If a name can trigger nostalgia, don’t be surprised when the occasional sense of deja vu sets in while watching Belle, a dazzling near-future tech fantasia wrapped around a tale, yes, as old as time. Directed by Mamoru Hosoda and mostly set in a vast online world of sweeping musical numbers and weightless action sequences, it tells of Suzu, an awkward teenager (as if there were any other kind) who finds quick fame performing as the pop-singer Belle: her avatar on a hugely popular social media platform called U that looks like a sugary cocktail of Tik Tok and “The Oasis” from Spielberg’s Ready Player One.
Belle is the most ambitious work yet from Hosoda, a filmmaker who—along with contemporary Makoto Shinkai, director of the massively successful Your Name—has for quite some time been touted as heir apparent to Hayao Miyazaki (though Hosoda tends to balk at the suggestion). His career trajectory has been notable: from honing his craft on a series of Digimon films at the beginning of the century; to an ill-timed stint at Studio Ghibli, where he was meant to direct Howl’s Moving Castle; to Madhouse where, in 2006, he hit prominence with The Girl Who Leapt Through Time; to setting up Studio Chizu with longtime producer Yuichiro Saito in 2011. Seven years and four projects later they released Mirai and went to the Oscars.
Belle premiered this summer at the Cannes Film Festival—a rare event for an animation, rarer yet for an anime, and a sure marker of that ascendency. It received a 14-minute standing ovation, perhaps unsurprisingly with its wash of spectacle and sincerity, ohrwurm tunes, and big emotions (if not an occasionally lachrymose tone and slightly rushed first act). The protagonist, Suzu (voiced by Kaho Nakamura, who also sings), is your average anime lead: white shirt, navy skirt, eternally embarrassed. She shies away in school and finds nothing more mortifying than when her crush, a brooding boy who once looked out for her when they were kids, deigns to start a conversation. Near the beginning of Belle, Hosoda reveals the most formative experience of Suzu’s life: witnessing her mother swim out into a roaring river to save an infant and not come back alive. (She is supported throughout the story by an endearing gaggle of her mother’s old friends.)
Hosoda’s story is about teen angst and getting out of your shell, and an atypically hopeful take on the Internet. There are the familiar images of humans gazing intimately into glowing devices, but his film is curiously less a finger-wagging warning than a frank, even optimistic view of the relationship young people have with life online—U is, after all, where Suzu escapes the confines of her insecurities. Designed by Hosoda and his army of animators, this platform is a sprawling, minutely detailed landscape of flickering yellow and orange that suggests something between a circuit board and a cityscape, huge portions of its 6 billion users flying above and interacting.
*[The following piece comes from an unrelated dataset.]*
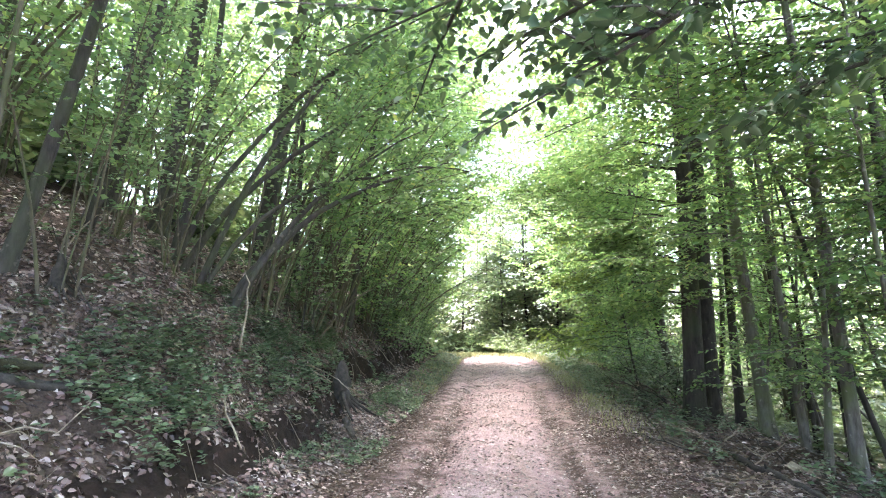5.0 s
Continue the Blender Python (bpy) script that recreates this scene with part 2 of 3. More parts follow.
def tube(path, radii, sides=7, rng=None, lump=0.0):
    """A tapered round stem through the points of path."""
    path = np.asarray(path, float)
    n = len(path)
    T = unit(np.gradient(path, axis=0))
    ref = np.where(np.abs(T[:, 2:3]) > 0.85, np.array([[1.0, 0, 0]]), np.array([[0, 0, 1.0]]))
    U = unit(np.cross(T, np.broadcast_to(ref.mean(0) + 1e-3, T.shape)))
    B = np.cross(T, U)
    a = np.linspace(0, 2 * np.pi, sides, endpoint=False)
    r = np.asarray(radii, float)[:, None] * (1 + (rng.normal(0, lump, (n, sides)) if rng is not None and lump else 0))
    V = path[:, None] + r[..., None] * (np.cos(a)[None, :, None] * U[:, None] + np.sin(a)[None, :, None] * B[:, None])
    i = np.arange(n * sides).reshape(n, sides)
    j = np.roll(i, -1, 1)
    Q = np.stack([i[:-1], j[:-1], j[1:], i[1:]], -1).reshape(-1, 4)
    return V.reshape(-1, 3), Q


def joined(pieces):
    V, Q, k = [], [], 0
    for v, q in pieces:
        V.append(v)
        Q.append(q + k)
        k += len(v)
    return np.concatenate(V), np.concatenate(Q)


def stem_mesh(name, pieces, material, smooth=True):
    me = raw_mesh(name, *joined(pieces))
    me.materials.append(material)
    if smooth:
        me.shade_smooth()
    return me


def part(name, me, parent, label=""):
    ob = new(name, me)
    ob.parent = parent
    if label:
        tagged(ob, label)
    return ob


def thing(name, at, label, category, group="", kind=""):
    e = new(name)
    e.location = at
    return tagged(e, label, category, group, kind)


def bent(p0, p1, sag, n, rng, wander=0.04):
    """A path from p0 to p1, bowed by sag (a vector), with small wanderings."""
    p0, p1, sag = (np.asarray(v, float) for v in (p0, p1, sag))
    s = np.linspace(0, 1, n)[:, None]
    L = np.linalg.norm(p1 - p0)
    w = np.cumsum(rng.normal(0, wander * L / n, (n, 3)), 0)
    w -= w[:1]
    return p0 + (p1 - p0) * s + sag * (4 * s * (1 - s)) + w * s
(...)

Dotted amongst it are grand buildings, epic concert halls, and even some darker hidden corners—like the castle where a scarred, wolf-like avatar holds up when he isn’t brawling with the platform’s mildly fascistic team of digital law enforcers. In U, a body or form is generated for the user when they sign up that is meant to reflect their own personality traits. Though most everyone in U fears the wolf, Belle sees a lost soul, maybe a kindred spirit, and the discovery of one’s true self becomes Belle‘s key theme.
If Hosoda’s film suffers from anything it is a sense of whiplash. Not 15 minutes of its lengthy running time have passed before shy, tuneless Suzu is transformed into a world-conquering pop sensation, appearing on the digital landscape in full song, riding a blue whale through U’s skyline to the rapturous appreciation of her fans. (Hosoda’s explanation for Suzu’s performances and songwriting ability, far as I could gather, is simply that her friend is good at computers.) Navigate these opening exchanges, however, and there is plenty to appreciate. Belle is less an homage to Beauty and The Beast than a kind of cover song: more than following many of the same beats, Suzu’s online journey seems to mimic some of its most famous shots and the way the characters move. Even snippets of dialogue are taken almost verbatim. It creates an intriguing sense of the uncanny that is much different to, somehow richer than the nostalgia shot of—again a relevant comparison—Ready Player One.
That section is only a lengthy chapter within Suzu’s wider “real world” story: a moving, melancholic melange of absent parents (and abusive ones), loving friends, and surprising comedy—most notably a side romance between a goofy canoeist and the most popular girl in school. Yet it provides an anchor and a centerpiece to Hosoda’s film; and it culminates, as such things often do, on a starry night and a huge swooning ballad. If you were lucky enough to have caught it on the Piazza Grande in Locarno this year, on a balmy August evening under the stars, it probably hit the mark.
Belle screened at Locarno Film Festival and will be released by GKIDS.